Ottawa

The tough on crime era

‘The deeply embedded nastiness of the current governing party’

A Manitoba judge has defied one of the Harper government’s mandatory minimum sentences.

Mandatory minimum sentences for gun crimes are intended to address the scourge of drive-by shootings and gang turf wars, not to put a remorseful bullying victim behind bars with hardened criminals, Menzies said. “The means used by Parliament to address the objective of gun violence more than minimally impairs the right to be free from cruel and unusual punishment,” he wrote in his 33-page ruling…

Mandatory minimum sentences give an unfair advantage to the Crown by making it more likely for the accused to plead guilty to a lesser offence for fear of risking a long prison sentence, Menzies said. There is also more reluctance on the part of the court to convict an accused facing a lengthy sentence, he said.

Putting first offenders in prison alongside more serious criminals also increases the chances of recidivism and makes it more likely the inmate will join a gang just to survive the sentence, Menzies added. “And in cases such as the present one, there is the danger of reversing all the progress made by an accused in seeking out treatment while waiting his trial by sending him to a federal penitentiary,” he said.

That makes at least five judges—following a judge in British Columbiatwo judges in Ontario and another judge in Manitoba—who have ruled against applying mandatory minimums to individuals found guilty of firearm offences. One of those cases is among a half dozen that the Ontario Court of Appeal will be ruling on.

Meanwhile, the former director general of the government’s corrections and criminal justice directorate is generally unimpressed.

“The current government has an approach that they like to call tough on crime. I say that’s the last thing it is. In fact it’s quite soft on crime because it’s really a lot of slogans and failed policies that do nothing to address crime or victimization.”

Some of the rhetoric, she said, was on display this summer when Prime Minister Stephen Harper announced new legislation for dealing with child-sex offenders. “The fact is we don’t understand them and we don’t particularly care to. We understand only that they must be dealt with,” Harper said at the time.

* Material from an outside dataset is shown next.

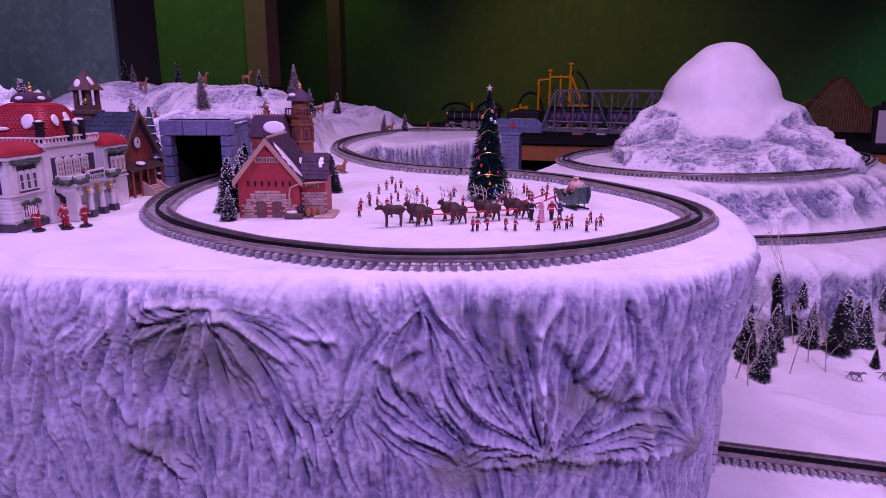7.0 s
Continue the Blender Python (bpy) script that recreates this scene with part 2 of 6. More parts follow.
def noise3(p):
    """Gradient noise, about -1 to 1, for an array of points."""
    p = np.asarray(p, float)
    i = np.floor(p).astype(int)
    f = p - i
    w = f * f * f * (f * (f * 6 - 15) + 10)
    out = np.zeros(len(p))
    for dx in (0, 1):
        for dy in (0, 1):
            for dz in (0, 1):
                h = _perm[(_perm[(_perm[(i[:, 0] + dx) & 511] + i[:, 1] + dy) & 511] + i[:, 2] + dz) & 511]
                g = _grad[h]
                d = f - (dx, dy, dz)
                wt = (w[:, 0] if dx else 1 - w[:, 0]) * (w[:, 1] if dy else 1 - w[:, 1]) * (w[:, 2] if dz else 1 - w[:, 2])
                out += wt * (g * d).sum(1)
    return out * 1.5


def fbm(p, octaves=4, ridged=False):
    p = np.asarray(p, float)
    s, a, tot = np.zeros(len(p)), 1.0, 0.0
    for k in range(octaves):
        n = noise3(p * 2**k + 17.3 * k)
        s += a * (1 - 2 * np.abs(n) if ridged else n)
        tot += a
        a *= 0.5
    return s / tot


def crest(p, scale, seed, sharp=0.1):
    """Thin winding crests, 1 on the line and falling off to each side."""
    return np.exp(-np.abs(noise3(p * scale + seed)) / sharp)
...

Campbell said those remarks are “chilling when we think of them used with other groups of citizens today and in the past.” “The deeply embedded nastiness of the current governing party is constantly displayed in their actions, whether it be creating even more punitive carceral conditions, erecting barriers to reintegration, never letting the offender be more than the worst thing they have ever done, using victims for political ends – the list is truly endless,” she wrote in her conference speaking notes.

Prisoners in four provinces are currently on strike to protest a cut in the amount they can earn for doing work (they currently earned an average of $3 per day).